Mainly, Kroger is focused on moving on, with an announcement that might as well have been inspired by Taylor Swift’s ''We Are Never Ever Getting Back Together.'' The Cincinnati-based company says it will pour $7.5 billion into a share buyback program and double down on a post-Albertsons growth strategy. That includes investing in lower prices for shoppers and higher wages for associates.
"Kroger is moving forward from a position of strength,” said Rodney McMullen, Kroger's chairman and CEO, in the announcement. “Our go-to-market strategy provides exceptional value and unique omnichannel experiences to our customers, which powers our value creation model. We look forward to accelerating our flywheel to grow alternative profit businesses and generate increased cash flows.”

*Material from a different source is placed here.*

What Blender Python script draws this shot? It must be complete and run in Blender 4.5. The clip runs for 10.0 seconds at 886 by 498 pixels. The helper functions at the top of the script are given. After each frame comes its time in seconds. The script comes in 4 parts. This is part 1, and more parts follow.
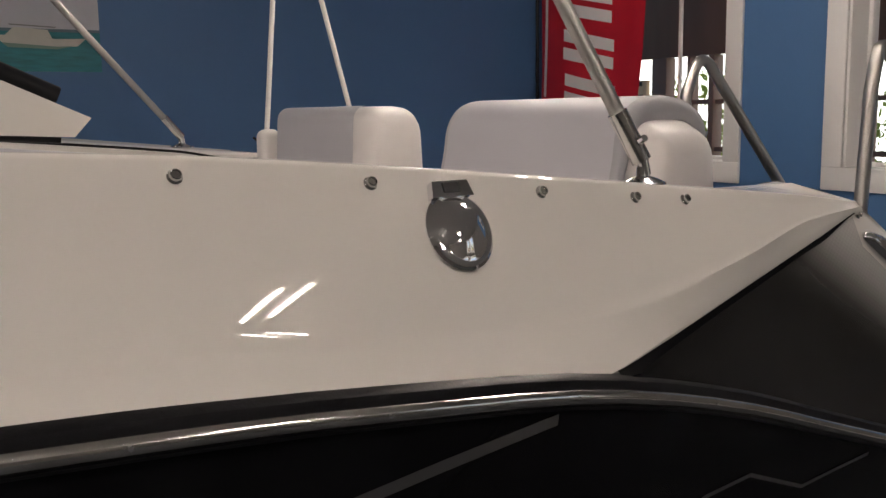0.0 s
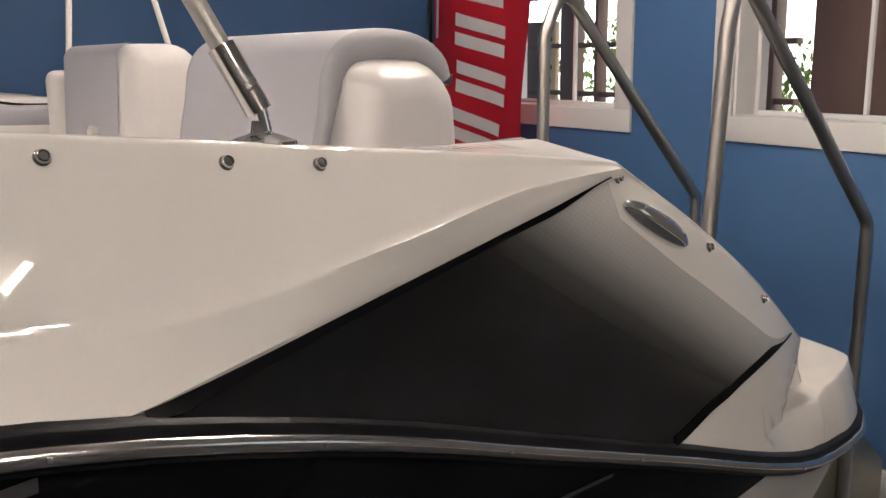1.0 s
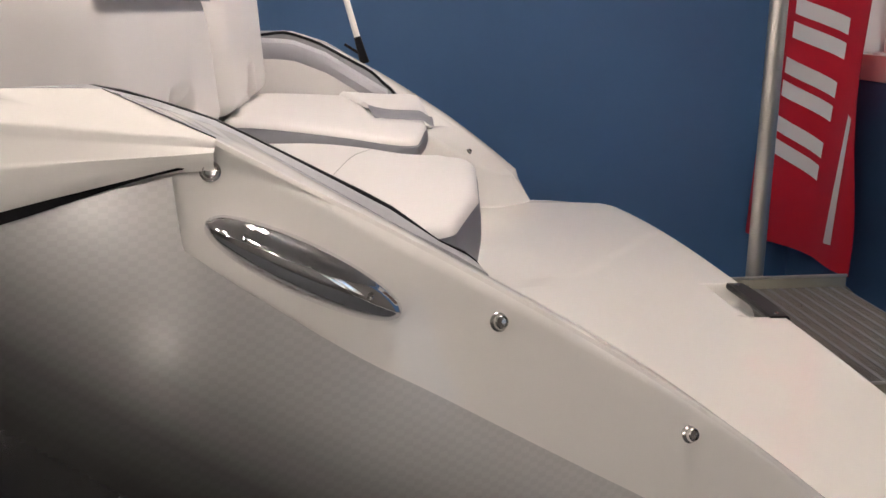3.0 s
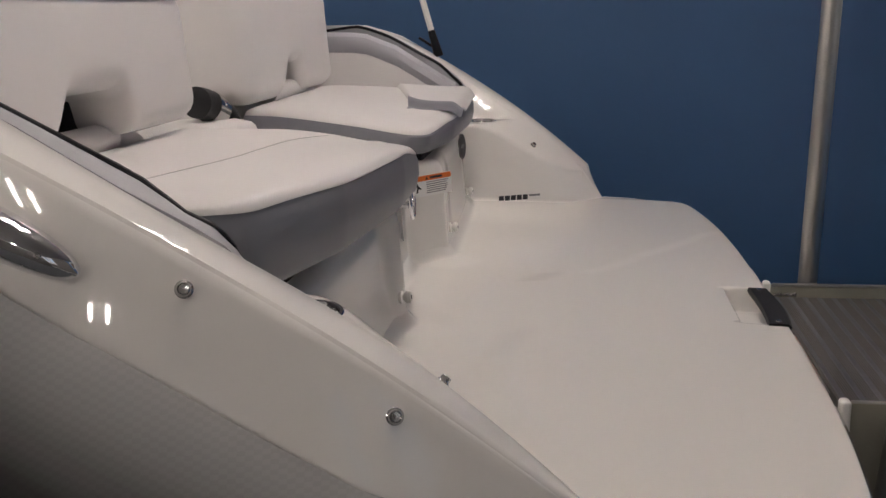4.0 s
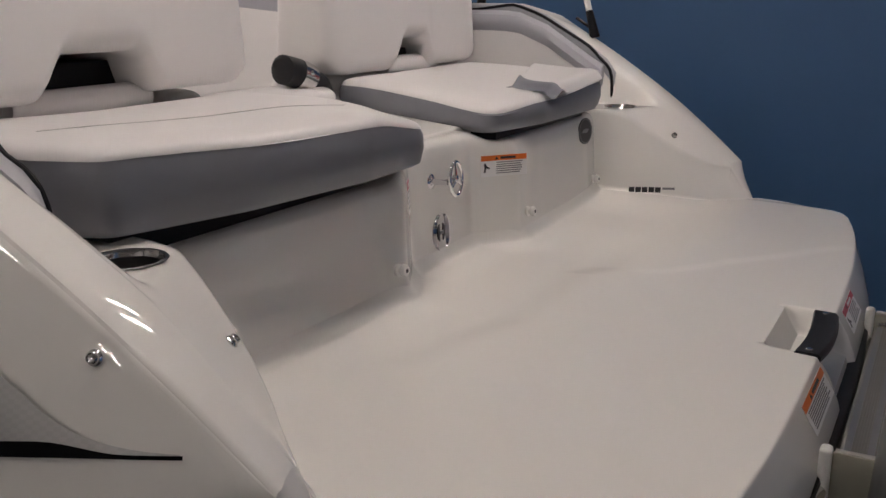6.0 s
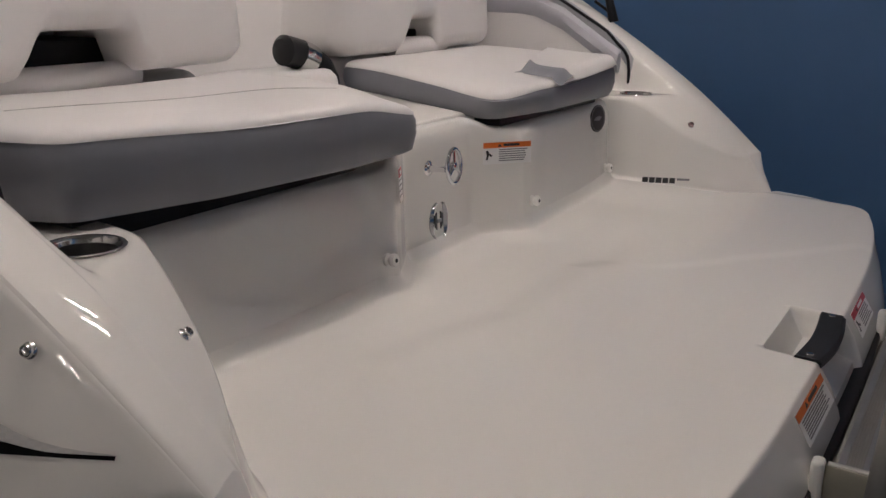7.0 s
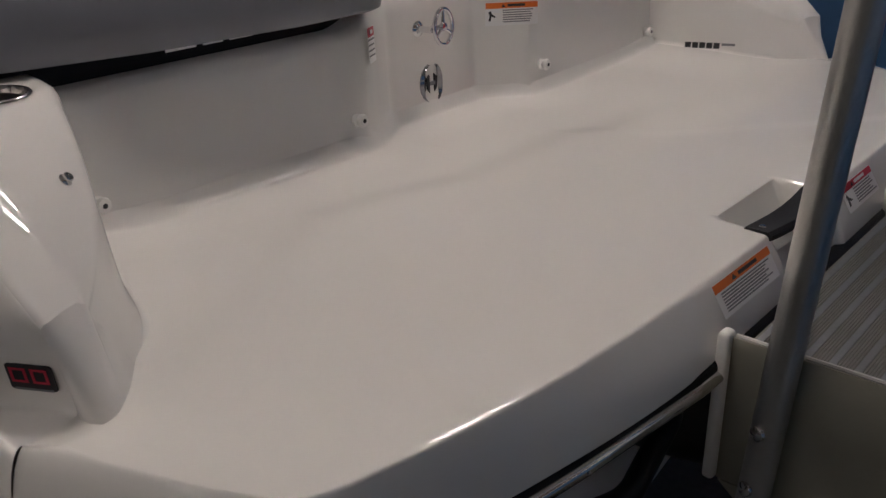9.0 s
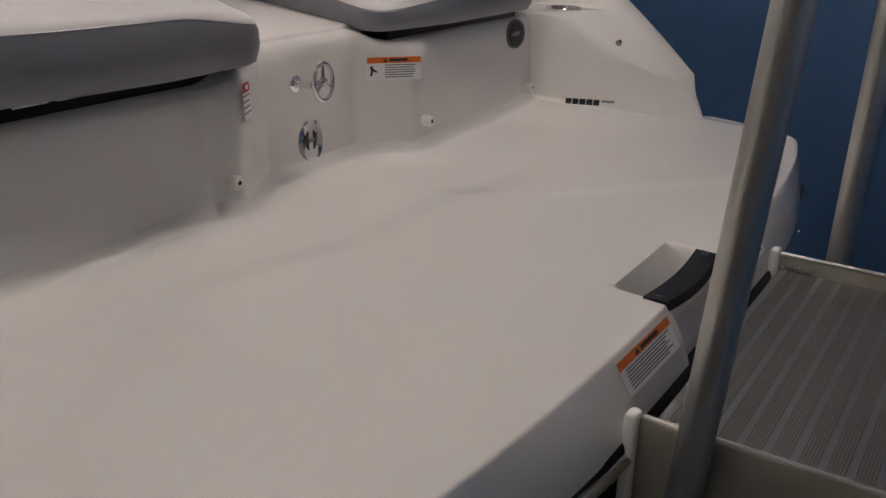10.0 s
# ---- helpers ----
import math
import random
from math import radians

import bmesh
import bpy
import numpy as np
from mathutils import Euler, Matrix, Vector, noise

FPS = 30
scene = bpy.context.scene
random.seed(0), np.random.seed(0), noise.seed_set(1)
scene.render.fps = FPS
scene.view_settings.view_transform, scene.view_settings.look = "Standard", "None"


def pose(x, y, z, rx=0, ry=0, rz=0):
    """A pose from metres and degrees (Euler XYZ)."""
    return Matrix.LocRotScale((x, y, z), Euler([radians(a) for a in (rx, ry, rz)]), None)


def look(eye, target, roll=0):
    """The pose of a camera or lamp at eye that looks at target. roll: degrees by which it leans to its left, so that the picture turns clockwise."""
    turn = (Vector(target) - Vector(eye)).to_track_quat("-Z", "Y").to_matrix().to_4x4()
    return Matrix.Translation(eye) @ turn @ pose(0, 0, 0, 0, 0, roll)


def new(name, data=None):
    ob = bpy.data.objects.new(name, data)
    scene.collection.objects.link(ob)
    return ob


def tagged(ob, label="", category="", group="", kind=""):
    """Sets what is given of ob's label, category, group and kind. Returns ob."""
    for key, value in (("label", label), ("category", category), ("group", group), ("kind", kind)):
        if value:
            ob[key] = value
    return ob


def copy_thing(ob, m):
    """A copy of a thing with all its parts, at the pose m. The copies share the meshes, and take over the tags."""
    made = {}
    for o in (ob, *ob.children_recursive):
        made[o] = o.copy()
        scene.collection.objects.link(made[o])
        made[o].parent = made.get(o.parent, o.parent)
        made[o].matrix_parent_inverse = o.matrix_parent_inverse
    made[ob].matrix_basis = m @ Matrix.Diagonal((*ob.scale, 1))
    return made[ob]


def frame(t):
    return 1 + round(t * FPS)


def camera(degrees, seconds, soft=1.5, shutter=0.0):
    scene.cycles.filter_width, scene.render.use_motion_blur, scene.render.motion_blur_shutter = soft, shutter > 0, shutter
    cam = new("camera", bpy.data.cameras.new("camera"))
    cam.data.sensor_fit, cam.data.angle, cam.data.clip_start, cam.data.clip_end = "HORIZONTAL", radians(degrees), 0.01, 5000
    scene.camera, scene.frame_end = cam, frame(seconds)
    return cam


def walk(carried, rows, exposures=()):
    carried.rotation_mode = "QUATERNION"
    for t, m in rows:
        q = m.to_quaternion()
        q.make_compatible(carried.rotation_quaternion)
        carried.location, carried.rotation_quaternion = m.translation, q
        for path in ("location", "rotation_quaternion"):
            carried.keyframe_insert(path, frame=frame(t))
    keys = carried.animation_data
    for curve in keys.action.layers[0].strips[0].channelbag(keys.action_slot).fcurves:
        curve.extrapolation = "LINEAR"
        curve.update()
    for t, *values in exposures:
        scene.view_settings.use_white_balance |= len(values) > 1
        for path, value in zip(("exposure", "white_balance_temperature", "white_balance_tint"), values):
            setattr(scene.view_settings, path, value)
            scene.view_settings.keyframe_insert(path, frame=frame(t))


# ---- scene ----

The merger was first announced in 2022, and since then, the two companies have been slogging through regulatory and legal hurdles to prove the combined companies, which would have more than 5,000 stores and 700,000 employees, would not violate antitrust concerns. However, Kroger's stock price rose as the deal's fate was increasingly in doubt. (The reverse has been true for Albertsons’ shares.)
Not only do observers like the impact that stock buyback will have, “We remain view developments of the past two days as a positive, removing a key overhang for shares,” writes Rupesh Parikh, who follows the company for Oppenheimer. “Kroger management has executed quite well in a difficult grocery backdrop, in our view, and we now await a new strategy update.” He also notes that Kroger has indicated that the company is not obligated to pay that $600 million termination fee.
Krisztina Katai, who follows Kroger for Deutsche Bank, also sees Kroger’s suddenly single state as positive. “A merger termination allows the company to refocus on its core business and strategic initiatives, rather than undertaking a complex and potentially challenging integration.”